Cette révolution méthodologique au sein de la théorie libérale produit un effet décisif : évacuer le conflit de l'analyse économique, pour le remplacer par la concurrence. Ainsi, l'axiomatisation des choix de l'homme vis-à-vis des ressources peut se développer, car l'incertitude liée à la relation immédiate de l'individu à l'individu est évacuée du programme de recherches. A sa place, la théorie libérale installe une institution qui ne dit pas son nom, mais qui a le mérite de résoudre l'ensemble des problèmes théoriques et pratiques sélectionnés comme pertinents par le nouveau paradigme : le marché.


Libérée du conflit, la théorie néo-classique développe une analyse logique fondée sur une représentation extensive de la rationalité individuelle. Cette analyse débouche sur un ensemble de théorèmes démontrant la supériorité de la libre entreprise et de la concurrence marchande sur toute forme alternative d'organisation des activités. A partir de cette base, elle acquiert progressivement une position éminente dans la production scientifique et devient la « théorie standard » (Favereau [1989]) de la science économique, reproduisant les caractéristiques de la « science normale » décrite par Thomas Kuhn [1970]. Elle peut alors étendre son appareil analytique à de nouvelles sphères jusque là délaissées : la gestion monétaire, l'administration des biens publics sont tour à tour étudiées au travers du prisme de la rationalité individuelle proposé par la théorie standard, débouchant sur des préconisations nouvelles en matière de politique économique. Le dernier pas est franchi par Gary Becker, qui propose d'analyser les relations sociales, continent initialement déserté par la théorie néo- classique, à l'aide des mêmes concepts que les relations marchandes. Ainsi le crime et le mariage sont-ils absorbés dans un raisonnement général issu de l'analyse du rapport des hommes aux choses. La lecture de Karl Polanyi à propos du XIXème siècle est dès lors pleinement assumée par la théorie standard : la monnaie, la nature et l'homme lui-même sont intégrés tout entiers dans l'univers marchand par la théorie, avant de l'être par la réalité (Polanyi [1944]).

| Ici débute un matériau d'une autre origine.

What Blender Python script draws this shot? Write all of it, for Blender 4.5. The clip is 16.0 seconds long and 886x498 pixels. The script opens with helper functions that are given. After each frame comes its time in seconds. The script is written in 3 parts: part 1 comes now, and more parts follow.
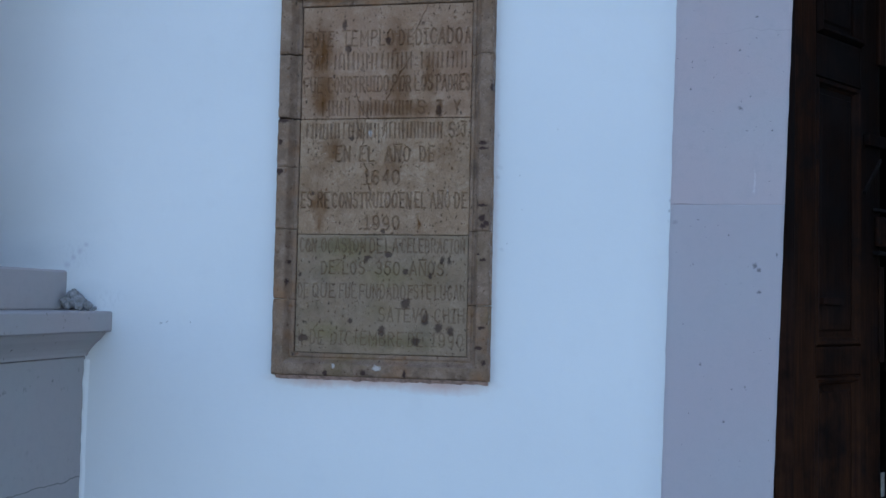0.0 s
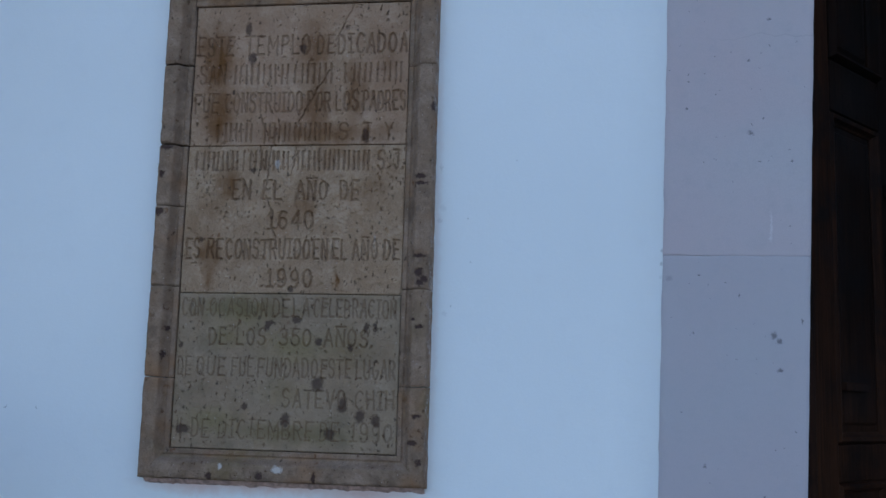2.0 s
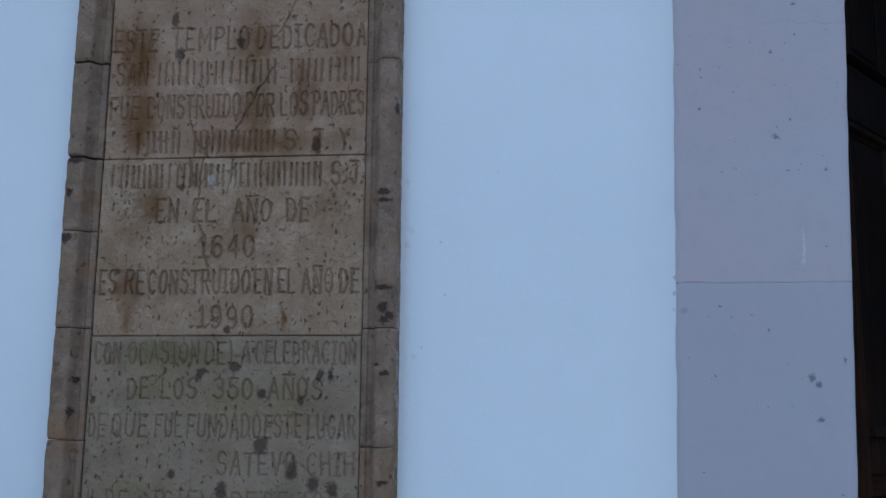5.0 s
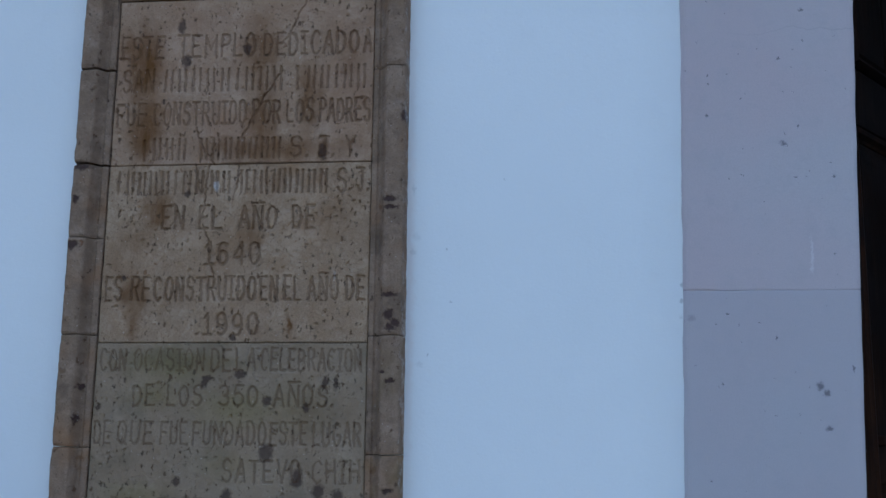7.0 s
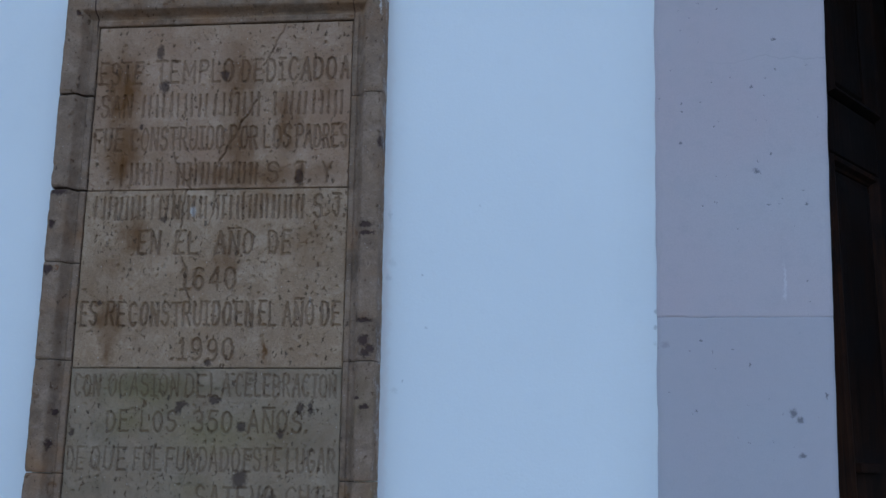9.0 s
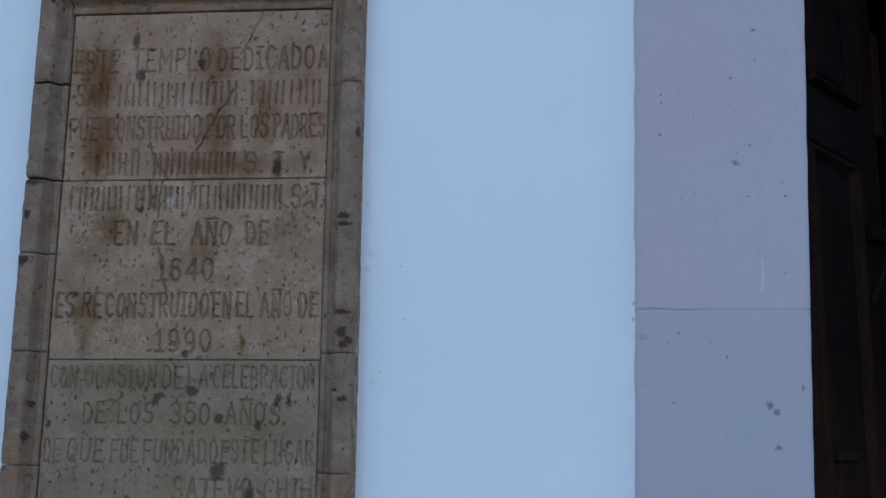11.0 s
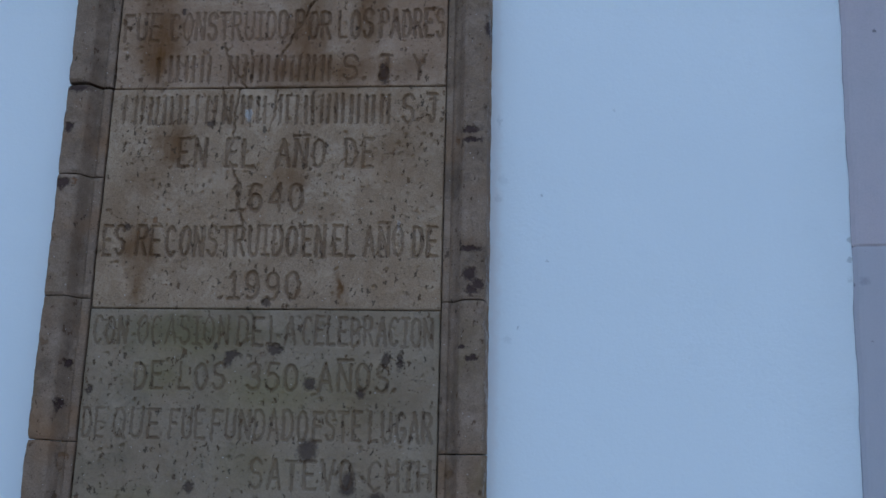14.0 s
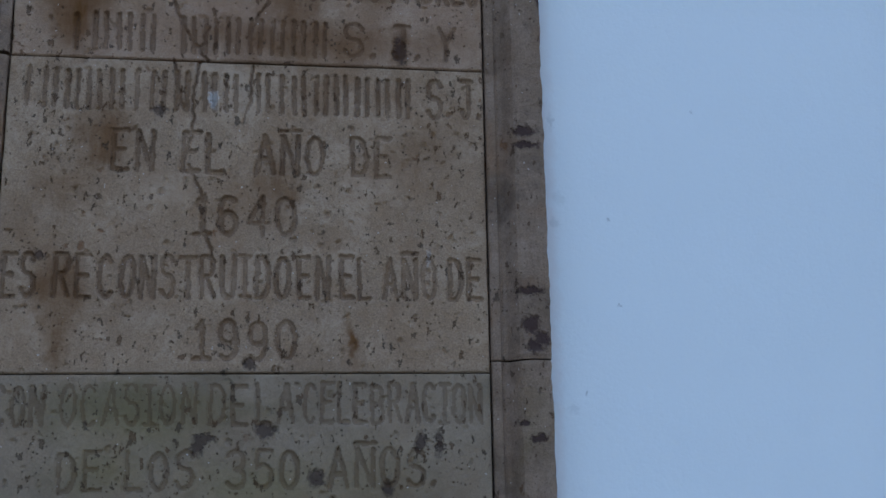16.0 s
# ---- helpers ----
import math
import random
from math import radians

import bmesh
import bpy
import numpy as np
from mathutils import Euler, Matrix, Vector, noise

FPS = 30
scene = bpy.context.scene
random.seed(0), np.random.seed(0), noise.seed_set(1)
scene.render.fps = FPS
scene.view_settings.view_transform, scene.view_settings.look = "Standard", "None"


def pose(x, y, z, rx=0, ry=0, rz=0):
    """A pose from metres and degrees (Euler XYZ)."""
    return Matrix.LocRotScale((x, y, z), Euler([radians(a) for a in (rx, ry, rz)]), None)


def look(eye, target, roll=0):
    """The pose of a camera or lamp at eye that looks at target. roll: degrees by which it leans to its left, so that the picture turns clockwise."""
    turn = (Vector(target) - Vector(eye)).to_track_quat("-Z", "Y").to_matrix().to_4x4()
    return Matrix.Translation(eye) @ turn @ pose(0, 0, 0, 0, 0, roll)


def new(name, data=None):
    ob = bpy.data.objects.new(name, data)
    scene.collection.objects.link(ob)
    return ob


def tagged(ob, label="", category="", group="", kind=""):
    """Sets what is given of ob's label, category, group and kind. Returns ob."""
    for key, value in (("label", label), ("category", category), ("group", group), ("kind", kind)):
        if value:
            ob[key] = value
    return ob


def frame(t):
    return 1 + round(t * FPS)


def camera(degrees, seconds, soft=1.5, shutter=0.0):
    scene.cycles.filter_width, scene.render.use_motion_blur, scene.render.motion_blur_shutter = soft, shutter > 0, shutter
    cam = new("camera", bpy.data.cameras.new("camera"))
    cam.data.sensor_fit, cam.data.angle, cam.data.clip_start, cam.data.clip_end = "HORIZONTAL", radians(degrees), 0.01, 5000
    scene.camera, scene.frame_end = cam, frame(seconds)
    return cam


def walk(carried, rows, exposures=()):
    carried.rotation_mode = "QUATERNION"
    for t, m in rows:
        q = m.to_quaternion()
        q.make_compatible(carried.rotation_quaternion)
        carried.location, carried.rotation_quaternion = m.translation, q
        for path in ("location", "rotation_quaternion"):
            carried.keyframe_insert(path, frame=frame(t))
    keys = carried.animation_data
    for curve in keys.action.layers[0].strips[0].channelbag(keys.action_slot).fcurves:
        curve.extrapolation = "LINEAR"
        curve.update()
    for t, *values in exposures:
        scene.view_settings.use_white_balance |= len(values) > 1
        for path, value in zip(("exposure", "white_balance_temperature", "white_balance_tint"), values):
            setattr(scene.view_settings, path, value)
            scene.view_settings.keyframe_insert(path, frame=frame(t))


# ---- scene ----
cam = camera(46.0, 16.0)
EXPOSURES = [(t, e, k + 90, 14) for t, e, k in ((0, 1.66, 5760), (0.6, 1.60, 5760), (1.5, 1.60, 5760), (2, 1.41, 5760), (2.5, 1.53, 5760), (3, 1.61, 5760), (3.5, 1.51, 5740), (4, 1.48, 5740), (7, 1.43, 5720), (9, 1.49, 5740),
                                            (11.5, 1.56, 5760), (12, 1.58, 5760), (12.5, 1.57, 5760), (13, 1.55, 5740), (13.5, 1.45, 5680), (14.5, 1.35, 5600), (16, 1.39, 5600))]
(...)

6. L'apogée de la théorie standard coïncide avec le Consensus de Washington (1990)


Prenant le risque d'énoncer une proposition rendue précaire par le manque de recul dont nous disposons, nous avancerons ici que l'apogée de la théorie standard peut être situé au début des années 1990. Les dimensions de la déréglementation des années 1970 à 1990 sont multiples : l'abandon d'une référence mondiale à l'or en 1976 libère les monnaies d'une contrainte non marchande associée à leur concurrence. Cette nouvelle situation ne cessera d'exercer une influence décisive sur l'ensemble des économies occidentales et sur leurs politiques. L'interconnexion progressive des marchés financiers accentue le caractère irréversible des évolutions institutionnelles touchant la sphère monétaire et tend à constituer, pour la première fois dans l'histoire, un marché véritablement mondial dans lequel le politique ne joue plus le rôle dominant. Au sein des États nations, les gouvernements se dessaisissent d'un grand nombre de leviers d'action sur les activités économiques et sociales tout en ouvrant progressivement les frontières à la concurrence internationale. Ce mouvement se fait à l'initiative des pays anglo-saxons, où l'influence de la théorie standard est la plus perceptible.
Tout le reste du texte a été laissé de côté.